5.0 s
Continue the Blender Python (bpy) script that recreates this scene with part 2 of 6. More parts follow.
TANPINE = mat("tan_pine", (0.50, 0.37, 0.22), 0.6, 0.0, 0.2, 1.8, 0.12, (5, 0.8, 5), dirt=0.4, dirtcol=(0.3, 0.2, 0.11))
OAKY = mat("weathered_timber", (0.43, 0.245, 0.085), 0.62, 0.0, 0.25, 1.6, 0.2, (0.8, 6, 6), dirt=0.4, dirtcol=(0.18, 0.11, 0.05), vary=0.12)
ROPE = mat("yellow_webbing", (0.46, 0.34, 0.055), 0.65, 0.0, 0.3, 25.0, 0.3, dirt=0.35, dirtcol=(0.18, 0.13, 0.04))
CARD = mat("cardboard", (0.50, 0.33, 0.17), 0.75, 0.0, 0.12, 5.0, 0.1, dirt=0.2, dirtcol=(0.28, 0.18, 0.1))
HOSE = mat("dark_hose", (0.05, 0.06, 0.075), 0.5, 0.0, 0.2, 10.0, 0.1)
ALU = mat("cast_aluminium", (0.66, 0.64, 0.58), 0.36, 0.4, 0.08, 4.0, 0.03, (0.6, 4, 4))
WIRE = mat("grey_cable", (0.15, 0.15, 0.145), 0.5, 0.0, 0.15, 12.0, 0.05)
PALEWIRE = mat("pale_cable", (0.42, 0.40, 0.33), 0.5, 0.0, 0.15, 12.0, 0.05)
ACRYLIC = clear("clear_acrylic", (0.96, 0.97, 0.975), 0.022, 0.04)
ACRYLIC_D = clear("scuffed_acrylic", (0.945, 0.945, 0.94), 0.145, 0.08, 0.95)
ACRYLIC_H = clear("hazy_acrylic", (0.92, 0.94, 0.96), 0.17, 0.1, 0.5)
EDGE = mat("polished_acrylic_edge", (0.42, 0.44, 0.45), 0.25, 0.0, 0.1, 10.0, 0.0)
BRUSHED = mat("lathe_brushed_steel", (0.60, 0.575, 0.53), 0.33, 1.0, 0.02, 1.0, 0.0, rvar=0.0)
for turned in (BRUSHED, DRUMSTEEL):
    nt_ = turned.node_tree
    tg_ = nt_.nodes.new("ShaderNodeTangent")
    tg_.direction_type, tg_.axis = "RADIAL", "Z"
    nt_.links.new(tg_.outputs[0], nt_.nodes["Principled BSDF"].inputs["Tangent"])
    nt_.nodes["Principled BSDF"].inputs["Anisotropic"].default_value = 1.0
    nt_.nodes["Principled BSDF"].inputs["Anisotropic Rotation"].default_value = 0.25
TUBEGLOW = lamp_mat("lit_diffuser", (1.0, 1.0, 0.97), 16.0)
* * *
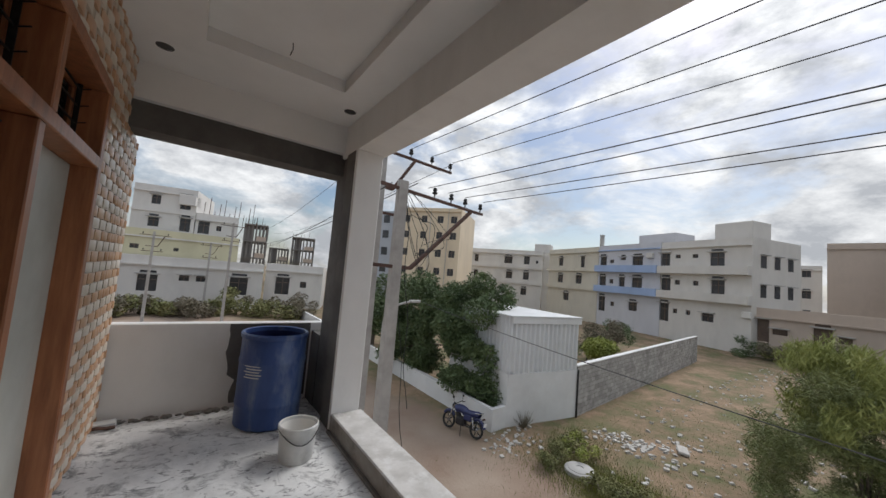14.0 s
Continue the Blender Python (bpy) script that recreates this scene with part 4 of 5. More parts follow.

Problem requirements
Transcribe, word for word, every line from the line with "6. More parts follow." to the line with "1.0, 0.97), 16.0)", inclusive, and output nothing else.

Full solution
Continue the Blender Python (bpy) script that recreates this scene with part 2 of 6. More parts follow.
TANPINE = mat("tan_pine", (0.50, 0.37, 0.22), 0.6, 0.0, 0.2, 1.8, 0.12, (5, 0.8, 5), dirt=0.4, dirtcol=(0.3, 0.2, 0.11))
OAKY = mat("weathered_timber", (0.43, 0.245, 0.085), 0.62, 0.0, 0.25, 1.6, 0.2, (0.8, 6, 6), dirt=0.4, dirtcol=(0.18, 0.11, 0.05), vary=0.12)
ROPE = mat("yellow_webbing", (0.46, 0.34, 0.055), 0.65, 0.0, 0.3, 25.0, 0.3, dirt=0.35, dirtcol=(0.18, 0.13, 0.04))
CARD = mat("cardboard", (0.50, 0.33, 0.17), 0.75, 0.0, 0.12, 5.0, 0.1, dirt=0.2, dirtcol=(0.28, 0.18, 0.1))
HOSE = mat("dark_hose", (0.05, 0.06, 0.075), 0.5, 0.0, 0.2, 10.0, 0.1)
ALU = mat("cast_aluminium", (0.66, 0.64, 0.58), 0.36, 0.4, 0.08, 4.0, 0.03, (0.6, 4, 4))
WIRE = mat("grey_cable", (0.15, 0.15, 0.145), 0.5, 0.0, 0.15, 12.0, 0.05)
PALEWIRE = mat("pale_cable", (0.42, 0.40, 0.33), 0.5, 0.0, 0.15, 12.0, 0.05)
ACRYLIC = clear("clear_acrylic", (0.96, 0.97, 0.975), 0.022, 0.04)
ACRYLIC_D = clear("scuffed_acrylic", (0.945, 0.945, 0.94), 0.145, 0.08, 0.95)
ACRYLIC_H = clear("hazy_acrylic", (0.92, 0.94, 0.96), 0.17, 0.1, 0.5)
EDGE = mat("polished_acrylic_edge", (0.42, 0.44, 0.45), 0.25, 0.0, 0.1, 10.0, 0.0)
BRUSHED = mat("lathe_brushed_steel", (0.60, 0.575, 0.53), 0.33, 1.0, 0.02, 1.0, 0.0, rvar=0.0)
for turned in (BRUSHED, DRUMSTEEL):
    nt_ = turned.node_tree
    tg_ = nt_.nodes.new("ShaderNodeTangent")
    tg_.direction_type, tg_.axis = "RADIAL", "Z"
    nt_.links.new(tg_.outputs[0], nt_.nodes["Principled BSDF"].inputs["Tangent"])
    nt_.nodes["Principled BSDF"].inputs["Anisotropic"].default_value = 1.0
    nt_.nodes["Principled BSDF"].inputs["Anisotropic Rotation"].default_value = 0.25
TUBEGLOW = lamp_mat("lit_diffuser", (1.0, 1.0, 0.97), 16.0)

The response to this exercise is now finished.